The systems in use often are unable to properly transfer, communicate and reconcile important data. For example, during an audit, an auditor may be required to raise amended tax assessments for income tax and GST. Two different legacy systems would need to be used in this case. If two years of income tax were amended, then two separate year amendments would need to be made. If the taxpayer had been lodging monthly BAS for this period and amendments were also required, then up to 24 BAS may need to be individually amended. Amending income tax returns is more archaic, and less user friendly. Multiple pages must be traversed for each income year and sub totals and totals often needed to be manually calculated.
At the completion of the onerous amendment procedure for income tax and GST, then there is also the required reporting for the case management system, Siebel. There is no link-up between the income tax, GST and case management reporting systems. For the case results to be reported, it is necessary for the auditor to reinput the income tax and GST results for each period into Siebel.

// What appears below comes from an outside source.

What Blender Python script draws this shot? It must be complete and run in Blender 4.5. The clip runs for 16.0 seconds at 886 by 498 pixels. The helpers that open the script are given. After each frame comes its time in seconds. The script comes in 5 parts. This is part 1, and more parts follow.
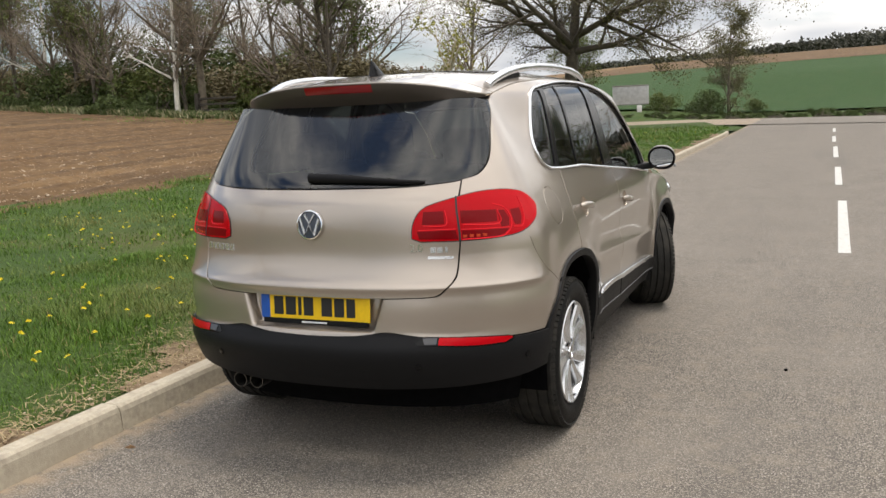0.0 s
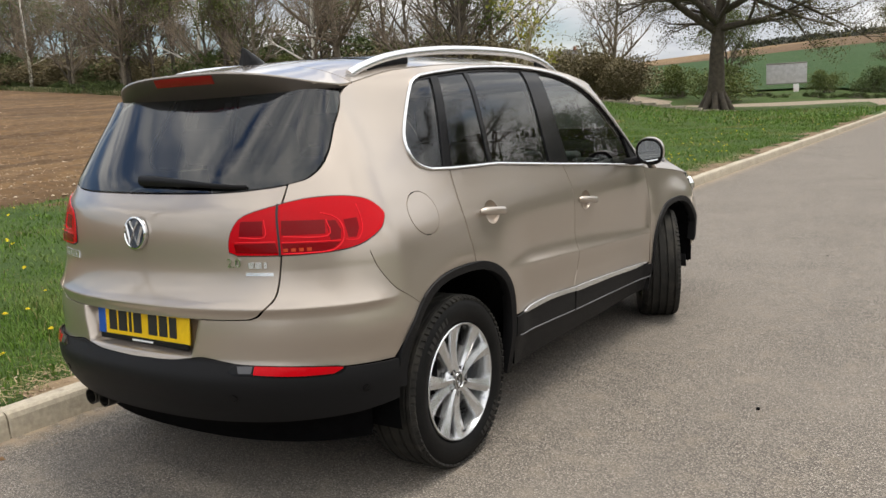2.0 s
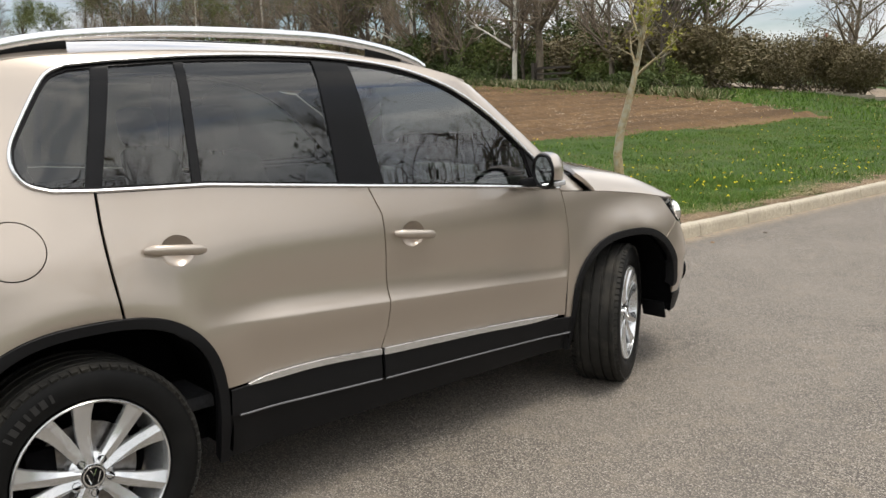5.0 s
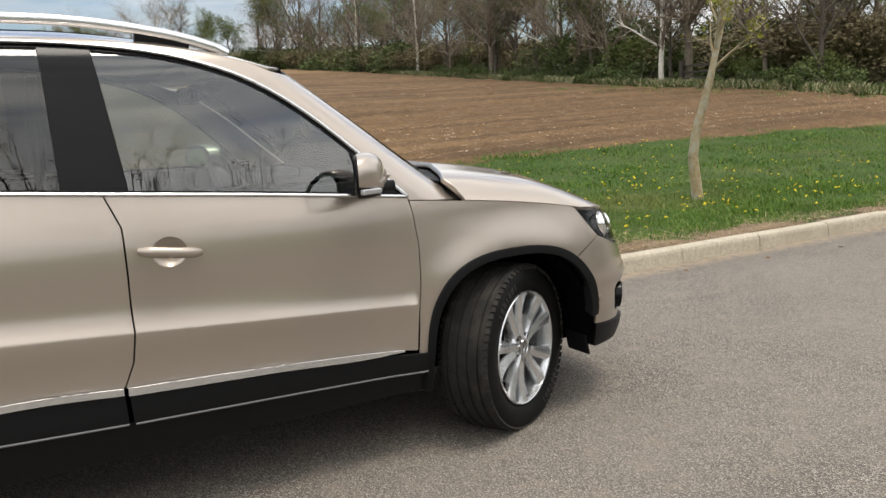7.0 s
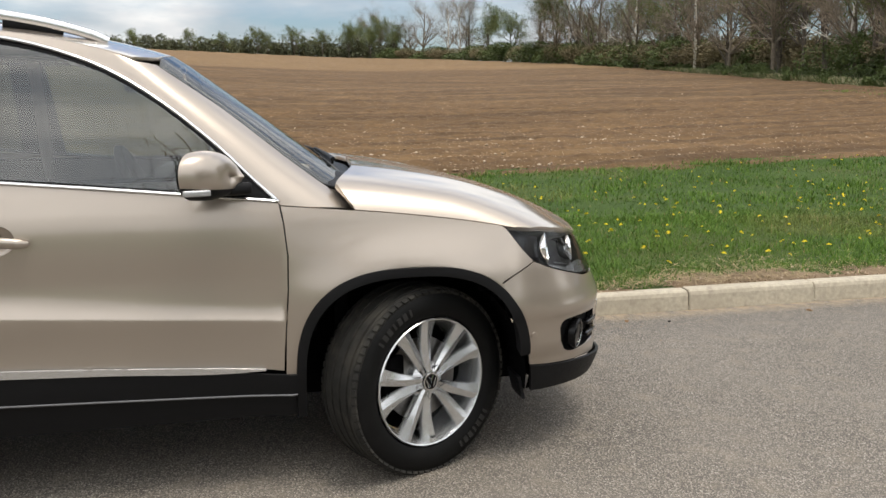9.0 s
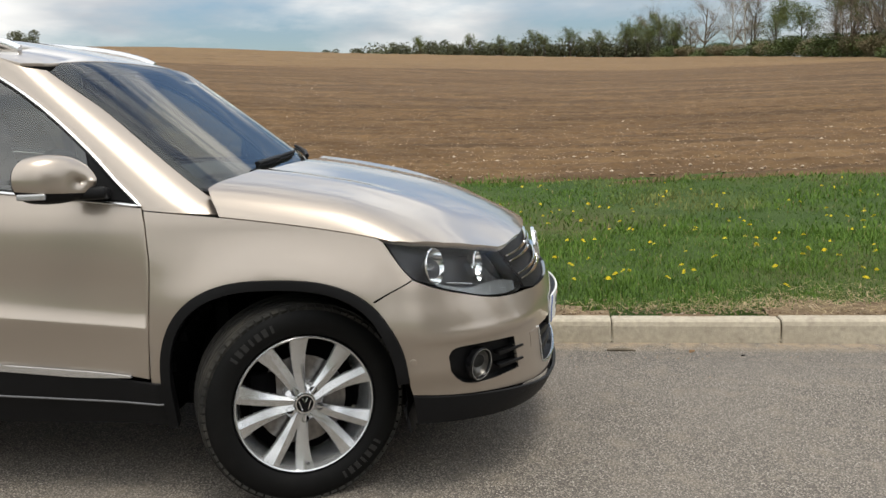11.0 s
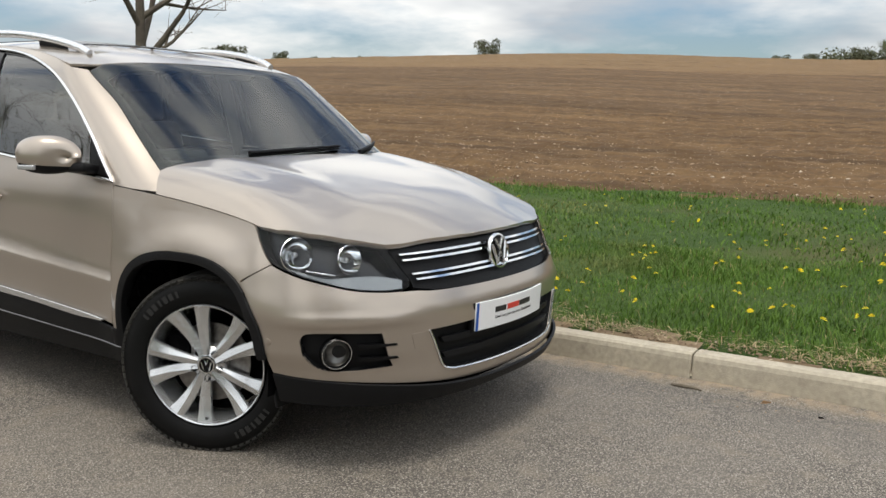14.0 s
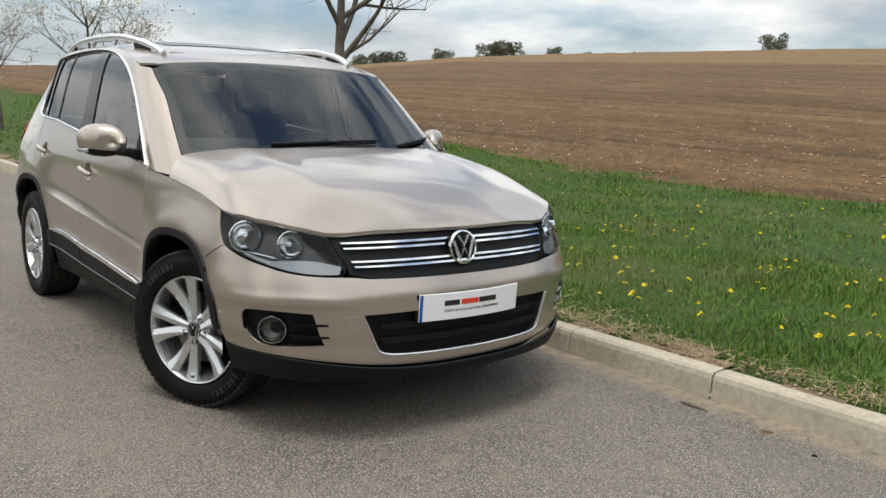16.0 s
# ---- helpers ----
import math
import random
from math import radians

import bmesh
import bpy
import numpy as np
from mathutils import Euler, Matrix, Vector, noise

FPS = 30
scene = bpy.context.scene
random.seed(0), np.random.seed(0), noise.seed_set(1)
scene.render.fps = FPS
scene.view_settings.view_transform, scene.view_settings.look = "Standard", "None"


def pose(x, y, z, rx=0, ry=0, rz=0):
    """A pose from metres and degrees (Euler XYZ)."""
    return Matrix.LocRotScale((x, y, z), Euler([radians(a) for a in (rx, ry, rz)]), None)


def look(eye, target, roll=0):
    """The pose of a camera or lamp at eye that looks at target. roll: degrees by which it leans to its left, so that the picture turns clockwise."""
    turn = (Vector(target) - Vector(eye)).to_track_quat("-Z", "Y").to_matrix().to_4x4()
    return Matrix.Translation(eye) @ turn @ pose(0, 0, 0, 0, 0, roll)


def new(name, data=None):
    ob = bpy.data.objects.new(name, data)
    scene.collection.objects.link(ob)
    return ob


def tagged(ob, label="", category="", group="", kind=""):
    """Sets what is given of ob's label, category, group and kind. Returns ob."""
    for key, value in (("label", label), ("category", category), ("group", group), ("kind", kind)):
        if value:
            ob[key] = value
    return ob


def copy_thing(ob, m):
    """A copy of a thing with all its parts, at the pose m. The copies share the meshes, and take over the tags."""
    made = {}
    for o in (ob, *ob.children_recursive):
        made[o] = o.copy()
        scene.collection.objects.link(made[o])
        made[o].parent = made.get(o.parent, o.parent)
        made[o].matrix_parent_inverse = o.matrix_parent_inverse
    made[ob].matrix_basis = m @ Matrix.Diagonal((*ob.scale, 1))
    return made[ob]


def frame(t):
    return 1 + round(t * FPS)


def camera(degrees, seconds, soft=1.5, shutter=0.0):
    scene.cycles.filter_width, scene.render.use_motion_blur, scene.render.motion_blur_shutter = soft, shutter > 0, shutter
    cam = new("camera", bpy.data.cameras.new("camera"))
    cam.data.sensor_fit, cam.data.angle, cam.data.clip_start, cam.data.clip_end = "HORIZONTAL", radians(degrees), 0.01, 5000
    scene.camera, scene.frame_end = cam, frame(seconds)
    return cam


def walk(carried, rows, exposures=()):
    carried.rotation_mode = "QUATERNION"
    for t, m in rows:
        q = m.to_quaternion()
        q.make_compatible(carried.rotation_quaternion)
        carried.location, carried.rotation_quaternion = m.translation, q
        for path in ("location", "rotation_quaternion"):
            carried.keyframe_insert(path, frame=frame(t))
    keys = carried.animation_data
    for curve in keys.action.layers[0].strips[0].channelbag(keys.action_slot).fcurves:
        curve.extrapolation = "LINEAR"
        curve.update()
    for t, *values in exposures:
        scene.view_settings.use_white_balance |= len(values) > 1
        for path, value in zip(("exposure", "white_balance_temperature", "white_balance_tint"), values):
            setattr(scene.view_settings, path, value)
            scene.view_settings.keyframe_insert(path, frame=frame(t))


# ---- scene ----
cam = camera(54.4, 16.0)
PATH = [
    (0, (1.882, -3.823, 1.465), (1.103, -2.009, 1.15), -2.6),
    (0.5, (2.109, -3.609, 1.465), (1.273, -1.826, 1.118), -2.7),
    (1, (2.263, -3.361, 1.469), (1.334, -1.621, 1.138), -3.5),
    (1.5, (2.459, -3.093, 1.454), (1.438, -1.402, 1.139), -3.5),
    (2, (2.689, -2.818, 1.448), (1.6, -1.175, 1.11), -3.2),
    (2.5, (2.836, -2.5, 1.437), (1.687, -0.897, 1.108), -3.2),
    (3, (3.001, -2.204, 1.436), (1.776, -0.655, 1.121), -2.4),
    (3.5, (3.161, -1.871, 1.428), (1.841, -0.405, 1.099), -2.4),
    (4, (3.229, -1.497, 1.416), (1.86, -0.078, 1.078), -2.9),
    (4.2, (3.256, -1.371, 1.437), (1.874, 0.033, 1.089), -2.3),
    (6.3, (3.655, 0.111, 1.346), (2.012, 1.206, 1.027), -3.3),
    (6.5, (3.668, 0.251, 1.329), (2.008, 1.318, 1.006), -3.3),
    (7, (3.683, 0.625, 1.333), (1.984, 1.629, 1.004), -2.7),
    (7.5, (3.758, 0.984, 1.335), (1.993, 1.863, 1.001), -1.4),
    (8, (3.767, 1.352, 1.311), (1.932, 2.077, 0.983), -1.4),
    (8.5, (3.782, 1.71, 1.311), (1.893, 2.293, 1.006), -1.4),
    (9, (3.824, 2.064, 1.308), (1.896, 2.49, 0.986), -0.7),
    (9.5, (3.788, 2.402, 1.301), (1.839, 2.706, 0.968), -0.8),
    (9.7, (3.776, 2.536, 1.303), (1.819, 2.788, 0.978), -1.2),
    (11.8, (3.492, 3.966, 1.25), (1.579, 3.474, 0.941), -0.6),
    (12, (3.471, 4.091, 1.241), (1.574, 3.537, 0.936), -0.5),
    (12.5, (3.353, 4.384, 1.237), (1.492, 3.711, 0.951), -0.2),
    (13, (3.29, 4.686, 1.227), (1.498, 3.843, 0.95), 0.3),
    (13.5, (3.183, 4.971, 1.231), (1.482, 3.961, 0.942), 0.5),
    (14, (2.994, 5.215, 1.25), (1.357, 4.103, 0.961), 0.6),
    (14.5, (2.859, 5.506, 1.248), (1.313, 4.273, 0.949), 1.1),
    (15, (2.696, 5.749, 1.26), (1.243, 4.411, 0.951), 1.1),
    (15.5, (2.468, 5.961, 1.28), (1.104, 4.529, 0.984), 1.3),
    (16, (2.256, 6.193, 1.289), (1.036, 4.639, 0.977), 1.9),
]
walk(cam, [(t, look(eye, target, roll)) for t, eye, target, roll in PATH],
     [(0, .30, 6850, 11), (4, .33, 6780, 10), (7, .31, 6760, 10), (9.7, .24, 6720, 9), (12, .10, 6700, 8), (16, .09, 6560, 8)])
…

This is double data entry and a risk to the integrity of the figures. To say that the systems in use are not user friendly is an understatement. The systems in use are not fit for purpose in 2026.
AI has been trumpeted in importance by the ATO and other government departments. They would have you believe that they are using cutting edge technology. The reality is that AI is presently not adding much value. The predominantly legacy IT systems in use are multiple, aged and privacy/security requirements mean there is little use of AI.
Liam Malone was an ATO auditor for a total of 19 years across two periods of service. His experience included leading audits and reviews of multinational company groups and serious non-compliance audit cases, including a secondment to the AFP investigating tax schemes. He also worked on small and medium business cases.